Chef Beppe, chef Andrew and chef Vianney aren’t the only ones who take food waste seriously. Enter chef Alysia Chan, who has recently propelled The Black Swan to the top of every diner’s list with her sustainable creations and passion for food waste. The first step towards combating food waste, she says, is to respect your food and where it comes from. “I have deep respect for the farmers and producers that I work with, and I try to use everything as a form of respect,” says chef Alysia, who finds that adopting a sustainable food preparation process has helped her reduce the restaurant’s food wastage significantly. The numbers don’t lie, considering The Black Swan only generates one bag of food waste per day.
Respect for the ingredients and the hands that have interacted with it has been an essential element in chef Beppe’s culinary beliefs as well. “All ingredients deserve to be respected and utilised to their full potential; this goes hand-in-hand with our continuous efforts to further elevate our cuisine,” he stresses.
It is this respect that has led each of these chefs to utilise each purchased ingredient to its maximum potential. CURE, says chef Andrew has a root-to-stem philosophy that celebrates the vegetable in its entirety. “For example,” he explains, “In our seasonal White Asparagus, Burrata, Caviar dish, we use the peeled skin of the asparagus to create asparagus milk foam. Potato, Seaweed, Soil makes good use of the usually discarded peels of the humble potato by dehydrating them.”
At The Black Swan, the oft-discarded broccoli stems are blended with carrot leaves, sun-dried tomatoes and toasted pine nuts to make the vegan-friendly Broccoli & Pine Nut Hummus, beef tallow from streak trimmings is refashioned into a delicious Beef Fat Butter that’s served with the restaurant’s house-made sourdough, and excess dough is mixed with rosemary and salt before being baked into a batch of tangy crackers that complement the Steak Tartare and Cheese Platter.
It’s not just vegetables that can be maximised this way, says chef Beppe, who uses fish bones, scampi shells and shrimp heads to form the base for his soups and sauces.

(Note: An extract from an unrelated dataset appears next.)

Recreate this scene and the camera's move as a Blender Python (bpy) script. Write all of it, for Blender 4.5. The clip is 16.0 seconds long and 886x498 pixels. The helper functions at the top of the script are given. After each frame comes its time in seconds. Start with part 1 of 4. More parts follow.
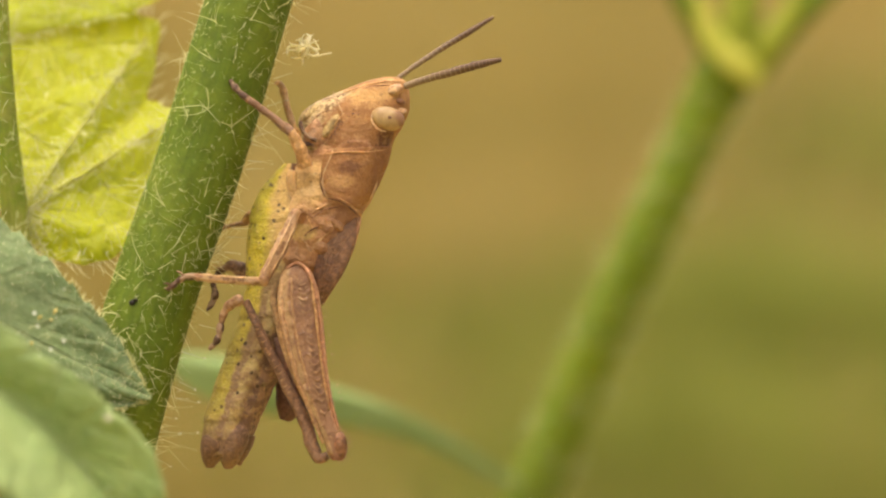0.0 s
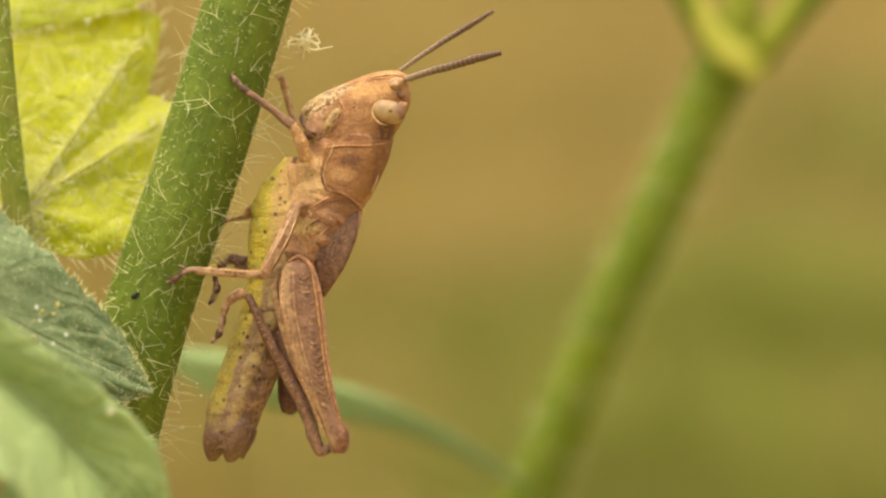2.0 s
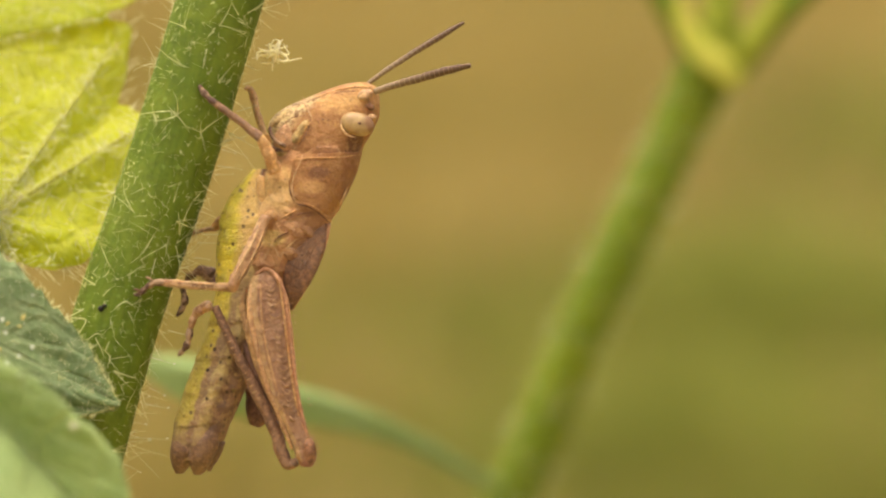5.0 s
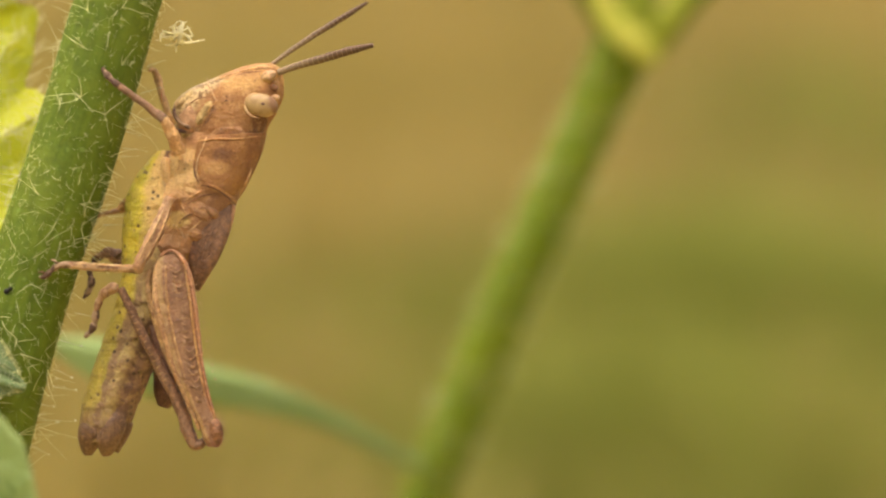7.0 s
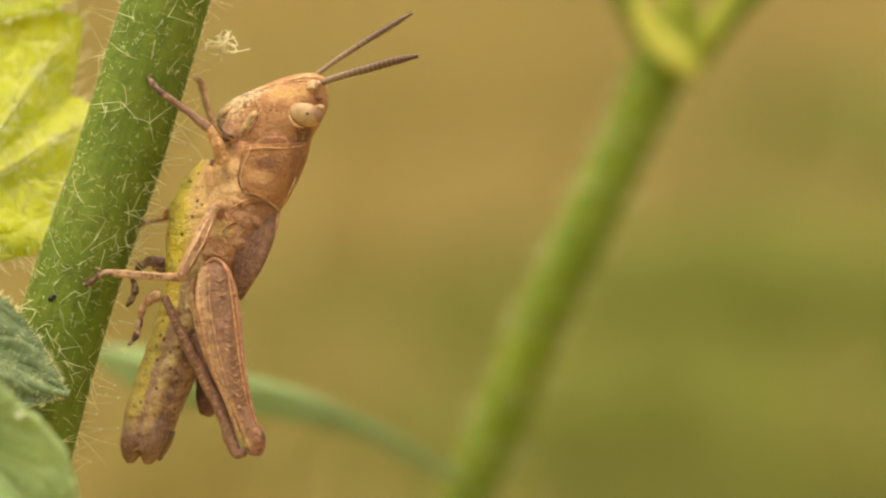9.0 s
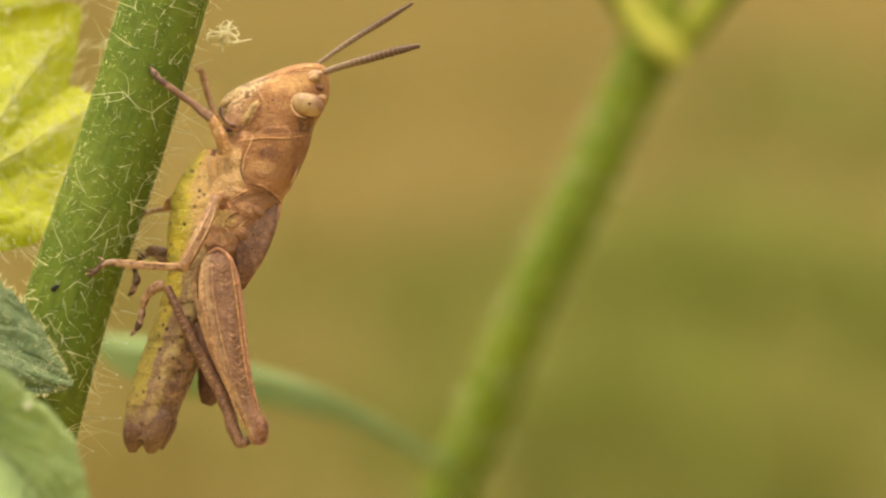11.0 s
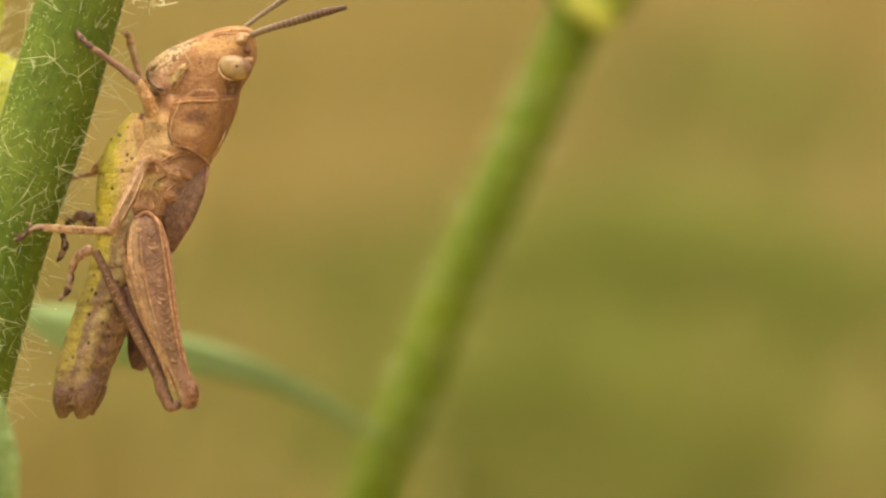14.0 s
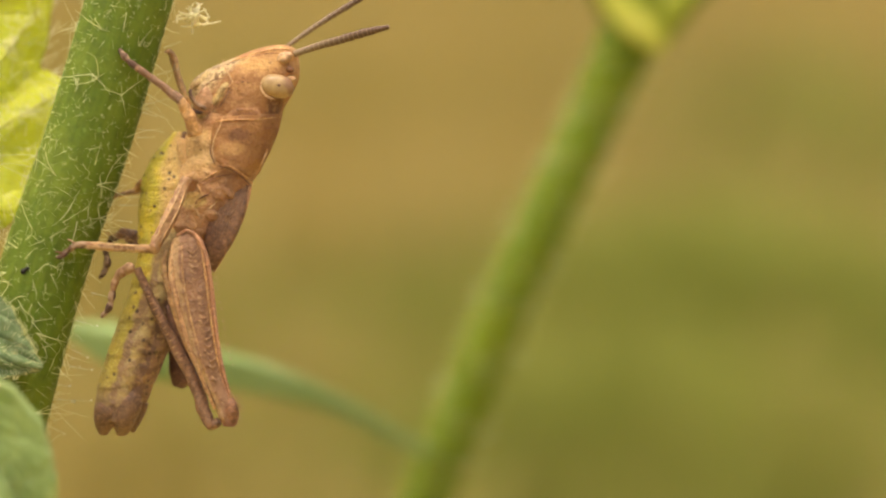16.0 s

Other trimmings and edible parts are used in multiple stages during the cooking process. “For example, fish bones boiled down for stock is then dehydrated and grind into a powder to use for garnish, while stale breads are turned into breadcrumbs,” he describes.
Another simple answer in the fight against food waste is to plan ahead. Space constraints at Vianney Massot restaurant means that chef Vianney plans his inventory tightly and orders only exactly what he needs for the week. Planning is also a must for chef Beppe, who says “food wastage is low, as we plan our menu very carefully, enabling us to fully utilise all edible parts of an ingredient.”
Chef Andrew prizes communication with his suppliers, and goes the extra mile to see if they have any extra produce that can be used in CURE’s seasonal menus. “Suppliers are usually enthusiastic to come forward about the extras they have, because they would be wasted if not sold. When we buy from suppliers at a good price and put the products to great use, it’s a win-win for both sides.” He also turns leftovers into delectable meals for his staff, which served as the inspiration for his Scrappy Suppers programme. The community initiative rallies fellow chefs, bartenders and kitchen teams from CURE’s culinary neighbours along Keong Saik Road to discuss sustainable dining over a potluck supper that’s made from food trimmings and repurposed leftovers.
‘Ugly’ food and its acceptance are also key in reducing food waste. It may not be aesthetically pleasing, but “it’s the job of a chef to be able to transform ugly food into delicious food,” stresses chef Alysia, who says she makes a conscious effort to not trim the ugly parts of my ingredients in my dishes. “For instance, I grill the spring onions all together with the roots still on; I don’t peel my carrots because there are a lot of flavours and nutrients in the skin.”
“Food that isn’t aesthetically pleasing does not mean it lacks flavour—we can make very good stocks, sauces and condiments from that to create amazing flavour for the dishes. For instance, bruised tomatoes can be used to make tomato water and jelly,” says chef Vianney whose only criteria in using ugly food is that it must be fresh and edible.
But can ‘ugly’ foods really carve a niche for itself in fine dining? It is, after all, an industry that relies on immaculate plating to entice diners. “There is a saying that consumers first eat with their eyes. Many young chefs today place too much focus on presenting dishes that look presentable and often overlook the big picture—reducing food waste,” sighs chef Andrew.
That, though, is where the challenge lies, he believes. “Chefs create dishes with the intention of the flavours coming together as well as for them to look picture perfect. The ingredients chosen have to look good enough to eat. “Imperfect” produce will then be thrown away. It may still be a challenge educating our industry friends and influencing them to minimise their food waste immediately. It is, however, not impossible. With some time and the right mindset, we can all do our part in minimising food waste.”
Chef Alysia concurs, as her team does not come from a culture where food waste is an issue. “To them, it was an inconvenience but they now understand the importance of minimising waste and have been very supportive since.”
How will food waste be approached in the near future, I ask? Both chef Beppe and chef Alysia feel there’s plenty of momentum left for the movement, as consumers, organisations and restaurants become more educated and make a conscious effort to reduce their food waste.
“I think it will spark a new generation of chefs who are respectful, responsible and innovative. There will always be parts of an ingredient that you thought cannot be used but turns out to be immensely useful – it depends on how the chef uses it,” says chef Vianney.